M Gainey*, T Rothe , University Medical Centre Freiburg, Freiburg Im Breisgau, Baden-Wuerttemberg

Presentations

SU-E-T-142 (Sunday, July 12, 2015) 3:00 PM - 6:00 PM Room: Exhibit Hall


Purpose:
End to end QA for IMRT/VMAT is time consuming. Automated linac log file analysis and recalculation of daily recorded fluence, and hence dose, distribution bring this closer.

Methods:
Matlab (R2014b, Mathworks) software was written to read in and analyse IMRT/VMAT trajectory log files (TrueBeam 1.5, Varian Medical Systems) overnight, and are archived on a backed-up network drive (figure).

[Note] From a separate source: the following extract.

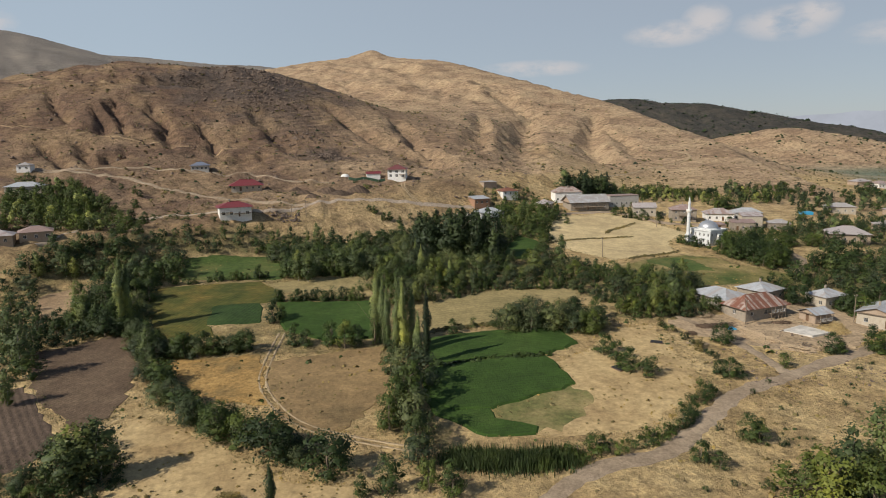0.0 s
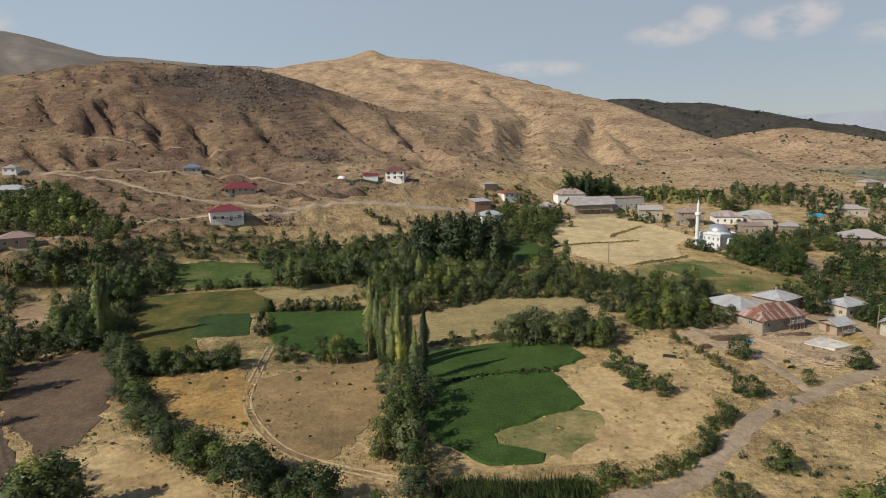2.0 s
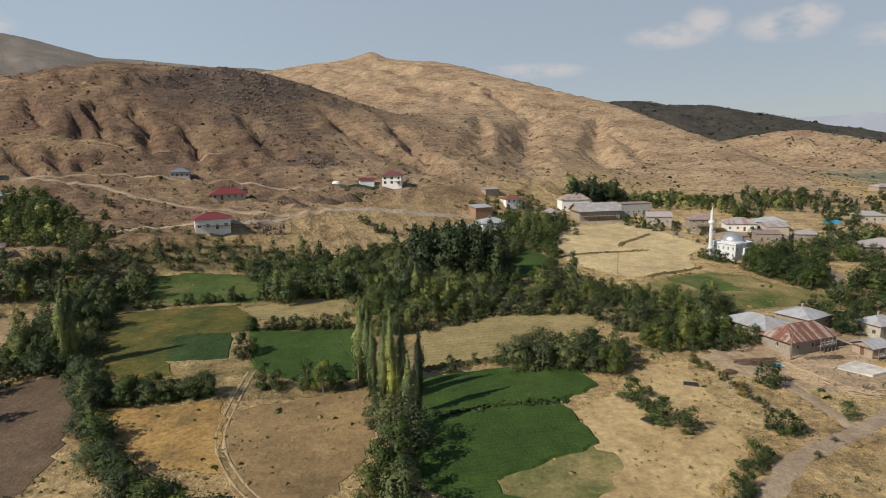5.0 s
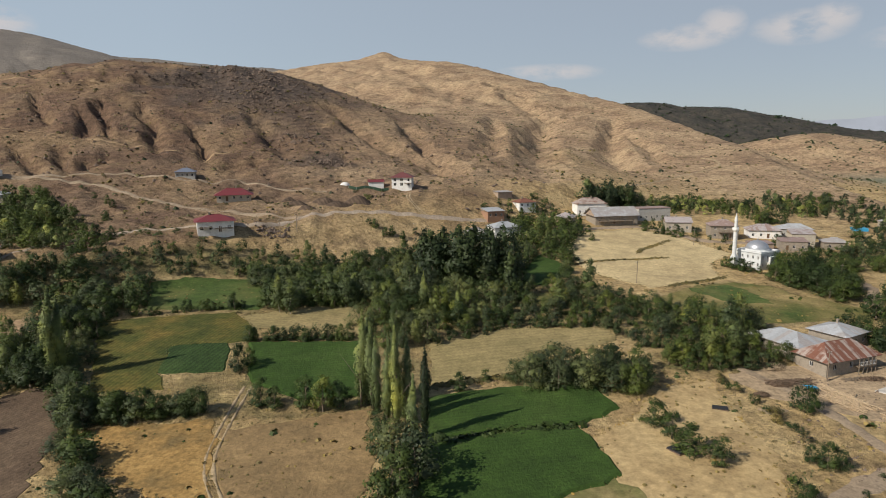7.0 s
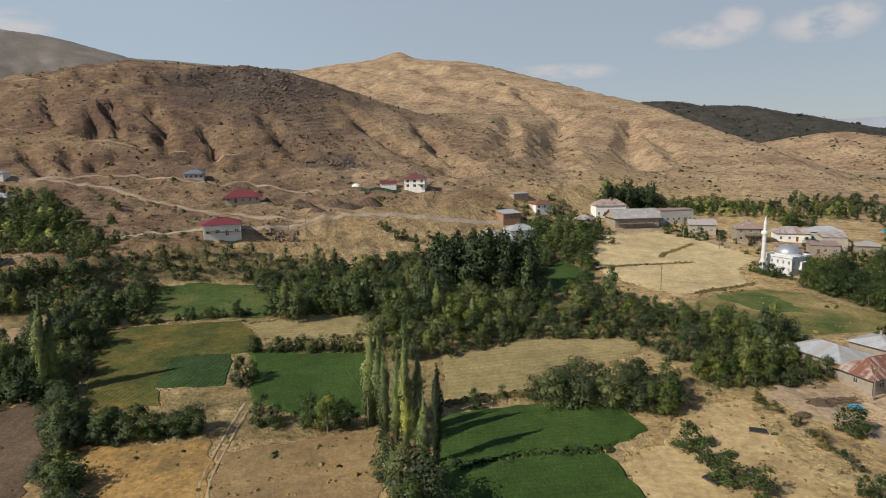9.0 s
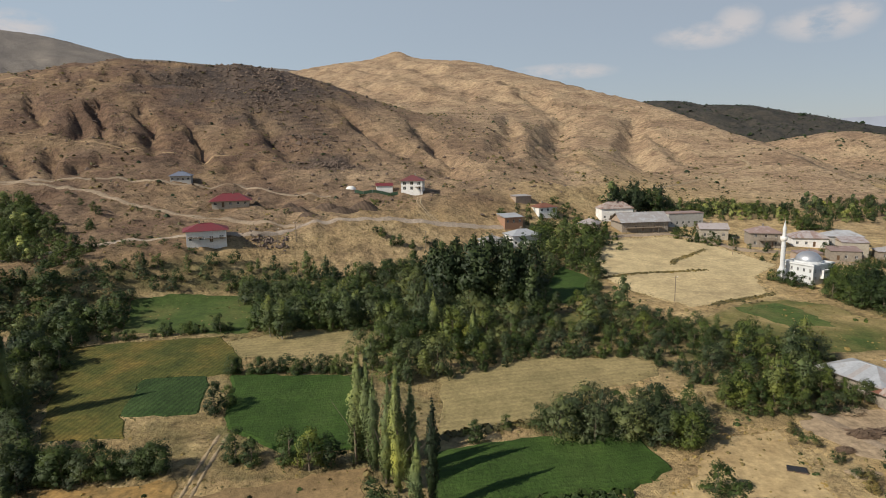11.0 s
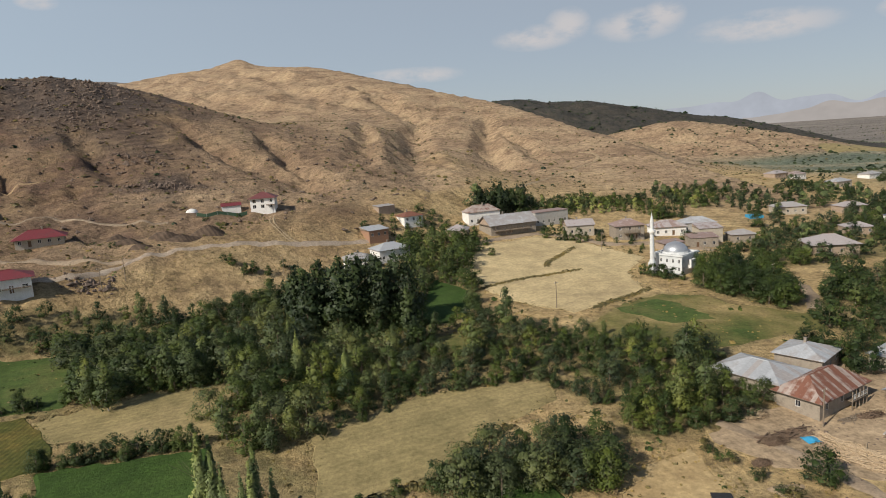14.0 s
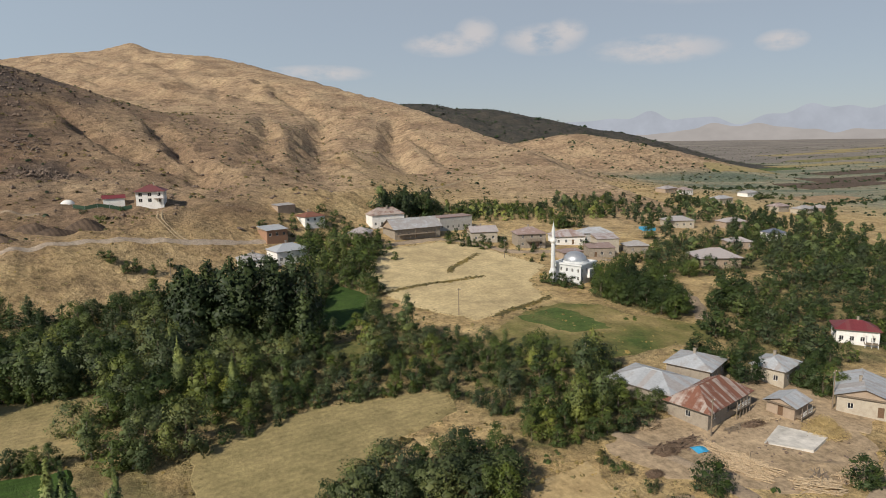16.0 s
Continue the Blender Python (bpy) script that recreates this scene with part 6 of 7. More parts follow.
def build_minaret():
    x, y = 106.6, 264.6
    ob = root("minaret", pose(x, y, height(x, y), 0, 0, 29), "slender white minaret with one balcony beside the mosque", "minaret")
    bb = bmesh.new()
    add_box(bb, -0.9, -0.9, -0.8, 0.9, 0.9, 3.6)
    part("base", bb, M_MOSQUE, ob)
    tb = bmesh.new()
    add_tube(tb, (0, 0, 3.6), (0, 0, 4.6), 1.0, 0.72, 12)
    add_tube(tb, (0, 0, 4.6), (0, 0, 13.2), 0.72, 0.64, 16)
    for z in (6.5, 8.7, 10.9):
        add_tube(tb, (0, 0, z), (0, 0, z + 0.25), 0.78, 0.78, 16)
    part("shaft", tb, M_MOSQUE, ob)
    cb = bmesh.new()
    add_tube(cb, (0, 0, 12.6), (0, 0, 13.3), 0.68, 1.15, 16)
    add_tube(cb, (0, 0, 13.3), (0, 0, 14.1), 1.15, 1.15, 16)
    part("balcony", cb, M_WHITE, ob)
    ub = bmesh.new()
    add_tube(ub, (0, 0, 14.1), (0, 0, 16.4), 0.56, 0.52, 16)
    part("upper_shaft", ub, M_MOSQUE, ob)
    kb = bmesh.new()
    add_tube(kb, (0, 0, 16.4), (0, 0, 19.4), 0.64, 0.04, 16)
    part("spire", kb, M_MOSQUE, ob)
    fb = bmesh.new()
    add_tube(fb, (0, 0, 19.3), (0, 0, 20.1), 0.05, 0.02, 6)
    part("finial", fb, M_STEEL, ob)


build_mosque()
build_minaret()

HOUSE_SPOTS += [(13.0, 291.0, 5.5), (28.0, 299.0, 6.0), (147.0, 187.0, 6.0), (151.0, 185.0, 5.0)]


# ---- trees and shrubs ----
POPLARS_CENTRE = [(-15.7, 157.0, 19.0), (-14.2, 157.9, 18.2), (-13.2, 155.9, 17.1), (-12.3, 154.8, 16.1), (-10.2, 151.3, 16.3), (-9.4, 153.0, 15.0), (-8.1, 148.9, 18.5), (-6.7, 151.1, 16.4), (-4.4, 137.6, 14.3), (-8.7, 159.5, 15.6)]
for x, y, h in POPLARS_CENTRE:
    plant("poplar", x, y, h, "poplars in the central row")
plant("darkpoplar", -3.0, 144.2, 17.2, "poplars in the central row")
POPLARS_LEFT = [(-84.1, 169.1, 20.7), (-102.1, 182.4, 11.4), (-129.1, 210.8, 8.2), (-122.4, 214.3, 8.5), (-120.0, 214.7, 7.6), (-94.2, 142.5, 13.0), (-103.1, 152.8, 14.0), (-82.6, 170.8, 17.7), (-69.2, 150.0, 9.0), (-88.4, 128.1, 8.5)]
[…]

A summary report (PDF) is sent by email to the duty linac physicist. A structured summary report (PDF) for each patient is automatically updated for embedding into the R&V system (Mosaiq 2.5, Elekta AG). The report contains cross-referenced hyperlinks to ease navigation between treatment fractions. Gamma analysis can be performed on planned (DICOM RTPlan) and treated (trajectory log) fluence distributions. Trajectory log files can be converted into RTPlan files for dose distribution calculation (Eclipse, AAA10.0.28, VMS).

Results:
All leaf positions are within +/-0.10mm: 57% within +/-0.01mm; 89% within 0.05mm. Mean leaf position deviation is 0.02mm. Gantry angle variations lie in the range -0.1 to 0.3 degrees, mean 0.04 degrees. Fluence verification shows excellent agreement between planned and treated fluence. Agreement between planned and treated dose distribution, the derived from log files, is very good.

Conclusion:
Automated log file analysis is a valuable tool for the busy physicist, enabling potential treated fluence distribution errors to be quickly identified. In the near future we will correlate trajectory log analysis with routine IMRT/VMAT QA analysis. This has the potential to reduce, but not eliminate, the QA workload.